Over the next two years, responsibility for drinking water regulation will be transferred from the Ministry of Health to Taumate Arowai, the new drinking water regulator. The powers and responsibilities of this regulator are still in development. How this regulator is stood up, and to what degree its mandate reflects operational realities on the ground will have implications for local government, primarily territorial authorities.

This project seeks to:

  • Engage in central government’s policy development process as the three waters regulation passes through Parliament to ensure its regulatory powers and responsibilities are appropriate, imposes the least cost on communities in achieving the aim of providing safe drinking water, and maintains appropriate boundaries between public and private water networks. It seeks to co-develop an implementation strategy and plan to ensure the regulator, councils, and private water network operators have access to the skills they need to meet their statutory obligations.

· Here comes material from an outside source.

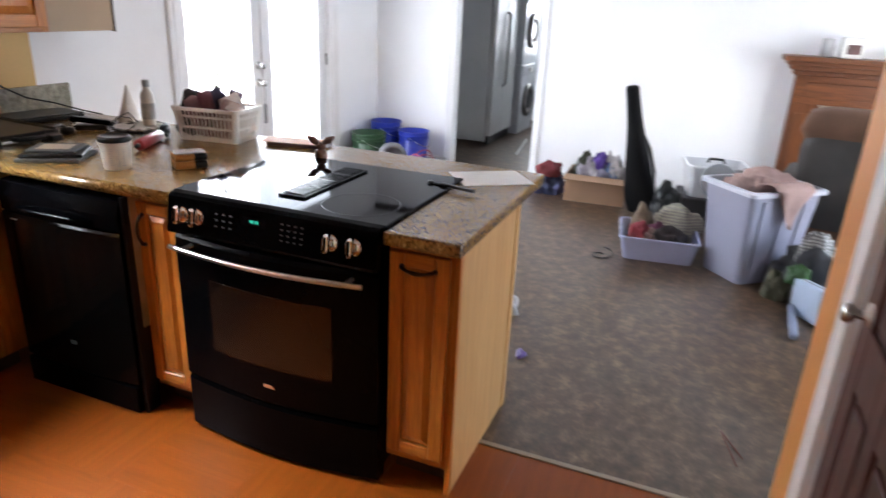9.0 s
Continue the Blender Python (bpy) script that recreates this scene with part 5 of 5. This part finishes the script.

Through the Regional sector, LGNZ has invested considerable resources into the Government’s Essential Freshwater Programme, a reform initiative that has sought to halt and reverse the decline of freshwater quality in New Zealand. The sector strongly supports this aim, but has practical concerns about the Government’s one-size-fits-all approach, which seeks to impose national standards across a number of freshwater attributes.

This project seeks to:

  • Inform and advocate for the adoption of a phased implementation of the proposed freshwater standards to better reflect the New Zealand’s capacity and capability constraints, affordability issues, and the limitations of the current planning system. Where LGNZ feels the evidence and analysis that supports the Essential Freshwater Package is underdone, this project will seek to update and inform policymakers.

Resource Management

Central government has embarked on an ambitious project to reform the Resource Management Act 1991 (RMA). LGNZ supports reform of New Zealand’s planning system. Along with the Local Government Act 2002 and the Land Transport Management Act 2003, the RMA is one of the core pieces of legislation that informs how the local government sector operates. As such LGNZ and its members have a strong interest in ensuring that the reform process is successful.

This project seeks to:

  • Engage in the resource management reform process to ensure that the voice of communities continues to be central in how New Zealand’s resources are used. Furthermore, a key focus will be to ensure that changes to the legislation work for urban, provincial and rural New Zealand remain enabling. LGNZ will seek to make expert groups of local government practitioners available to central government, and commission additional advice and analysis as needed to inform the evidence base used to develop policy recommendations.


Water 2050 project

Water quality is, and will continue to be, one of the defining political issues for governments and councils over the foreseeable future, with political parties taking firm positions on the need to improve quality. Recently the Government has set a national water quality target of 90 per cent swimmability by 2040, which will impact directly on local government and its communities. Improving water quality represents major challenges for both regional and territorial councils, yet New Zealand lacks an overall integrated framework for the future management and allocation of its water resources.

The Government policy and regulatory decisions so far represent a useful start, however, major issues involve the costs and trade-offs involved in increasing water standards and the resulting impact on local communities, families and business, as well as our wastewater and stormwater systems. 

To address this gap LGNZ has undertaken the Water 2050 project to create a comprehensive framework that brings freshwater issues and water infrastructure into a coherent policy that integrates freshwater quality and quantity, standards, rights and allocation, land use, three waters infrastructure, cost and affordability, and funding while recognising that the allocation of iwi rights and interests in freshwater is a live issue for the Crown.